• [Exercise requirements]:
From the first line of the data below through the line bearing "return a + (b - a) * t", reproduce each line exactly; do not include pictures.

_ _ _

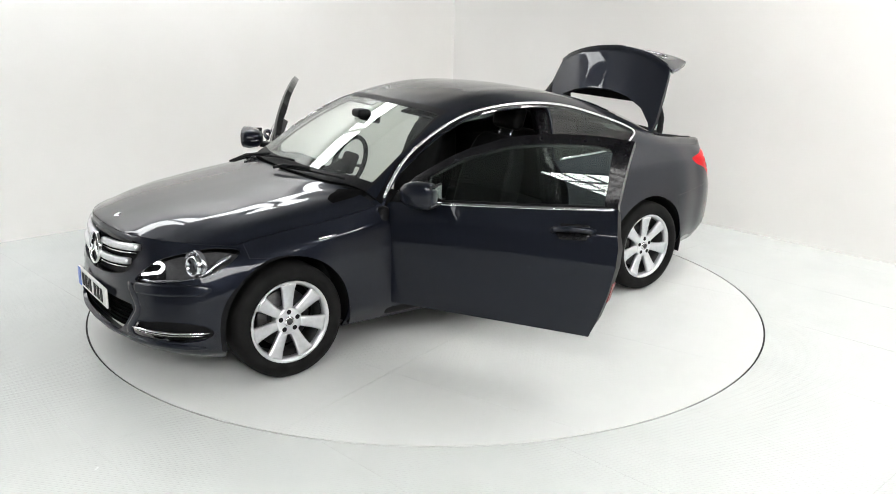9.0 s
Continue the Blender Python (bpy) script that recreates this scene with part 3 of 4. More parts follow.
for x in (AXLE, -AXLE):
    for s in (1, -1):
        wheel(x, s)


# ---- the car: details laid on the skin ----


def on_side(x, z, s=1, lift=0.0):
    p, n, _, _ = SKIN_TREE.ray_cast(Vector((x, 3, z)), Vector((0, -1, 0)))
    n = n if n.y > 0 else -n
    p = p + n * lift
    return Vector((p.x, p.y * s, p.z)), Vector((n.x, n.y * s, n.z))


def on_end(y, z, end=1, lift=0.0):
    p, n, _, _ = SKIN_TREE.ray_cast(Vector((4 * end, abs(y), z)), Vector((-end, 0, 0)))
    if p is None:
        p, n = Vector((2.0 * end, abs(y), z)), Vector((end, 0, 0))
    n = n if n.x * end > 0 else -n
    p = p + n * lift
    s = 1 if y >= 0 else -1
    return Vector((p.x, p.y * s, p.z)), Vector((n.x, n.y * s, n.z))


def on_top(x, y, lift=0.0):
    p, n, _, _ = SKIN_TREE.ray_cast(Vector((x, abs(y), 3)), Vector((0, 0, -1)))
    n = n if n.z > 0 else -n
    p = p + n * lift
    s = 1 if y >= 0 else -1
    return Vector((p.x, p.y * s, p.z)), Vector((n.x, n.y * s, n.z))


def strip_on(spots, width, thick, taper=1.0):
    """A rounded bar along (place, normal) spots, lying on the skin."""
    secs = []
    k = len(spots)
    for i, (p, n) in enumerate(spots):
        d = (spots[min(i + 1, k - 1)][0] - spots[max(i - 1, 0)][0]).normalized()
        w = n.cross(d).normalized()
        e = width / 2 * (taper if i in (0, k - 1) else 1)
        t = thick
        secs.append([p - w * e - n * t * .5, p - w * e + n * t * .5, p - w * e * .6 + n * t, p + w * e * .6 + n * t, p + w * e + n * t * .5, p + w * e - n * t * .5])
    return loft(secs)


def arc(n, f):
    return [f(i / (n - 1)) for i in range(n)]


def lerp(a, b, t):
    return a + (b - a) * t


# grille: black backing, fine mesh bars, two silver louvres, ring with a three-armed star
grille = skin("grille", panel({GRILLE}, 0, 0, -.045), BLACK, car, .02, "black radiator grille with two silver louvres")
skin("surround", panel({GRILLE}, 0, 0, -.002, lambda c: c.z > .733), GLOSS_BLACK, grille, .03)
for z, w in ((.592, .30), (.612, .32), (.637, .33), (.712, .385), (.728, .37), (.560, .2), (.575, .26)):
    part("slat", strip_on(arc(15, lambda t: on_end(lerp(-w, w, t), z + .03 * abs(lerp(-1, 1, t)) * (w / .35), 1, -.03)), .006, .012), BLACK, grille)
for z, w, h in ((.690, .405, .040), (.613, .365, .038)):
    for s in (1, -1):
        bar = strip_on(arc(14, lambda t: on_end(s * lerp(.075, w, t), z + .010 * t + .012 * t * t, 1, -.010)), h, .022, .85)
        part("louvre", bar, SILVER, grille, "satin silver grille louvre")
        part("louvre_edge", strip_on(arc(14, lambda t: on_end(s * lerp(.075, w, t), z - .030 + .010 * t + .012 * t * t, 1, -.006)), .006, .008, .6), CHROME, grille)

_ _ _

• [Output for this task]:
9.0 s
Continue the Blender Python (bpy) script that recreates this scene with part 3 of 4. More parts follow.
for x in (AXLE, -AXLE):
    for s in (1, -1):
        wheel(x, s)


# ---- the car: details laid on the skin ----


def on_side(x, z, s=1, lift=0.0):
    p, n, _, _ = SKIN_TREE.ray_cast(Vector((x, 3, z)), Vector((0, -1, 0)))
    n = n if n.y > 0 else -n
    p = p + n * lift
    return Vector((p.x, p.y * s, p.z)), Vector((n.x, n.y * s, n.z))


def on_end(y, z, end=1, lift=0.0):
    p, n, _, _ = SKIN_TREE.ray_cast(Vector((4 * end, abs(y), z)), Vector((-end, 0, 0)))
    if p is None:
        p, n = Vector((2.0 * end, abs(y), z)), Vector((end, 0, 0))
    n = n if n.x * end > 0 else -n
    p = p + n * lift
    s = 1 if y >= 0 else -1
    return Vector((p.x, p.y * s, p.z)), Vector((n.x, n.y * s, n.z))


def on_top(x, y, lift=0.0):
    p, n, _, _ = SKIN_TREE.ray_cast(Vector((x, abs(y), 3)), Vector((0, 0, -1)))
    n = n if n.z > 0 else -n
    p = p + n * lift
    s = 1 if y >= 0 else -1
    return Vector((p.x, p.y * s, p.z)), Vector((n.x, n.y * s, n.z))


def strip_on(spots, width, thick, taper=1.0):
    """A rounded bar along (place, normal) spots, lying on the skin."""
    secs = []
    k = len(spots)
    for i, (p, n) in enumerate(spots):
        d = (spots[min(i + 1, k - 1)][0] - spots[max(i - 1, 0)][0]).normalized()
        w = n.cross(d).normalized()
        e = width / 2 * (taper if i in (0, k - 1) else 1)
        t = thick
        secs.append([p - w * e - n * t * .5, p - w * e + n * t * .5, p - w * e * .6 + n * t, p + w * e * .6 + n * t, p + w * e + n * t * .5, p + w * e - n * t * .5])
    return loft(secs)


def arc(n, f):
    return [f(i / (n - 1)) for i in range(n)]


def lerp(a, b, t):
    return a + (b - a) * t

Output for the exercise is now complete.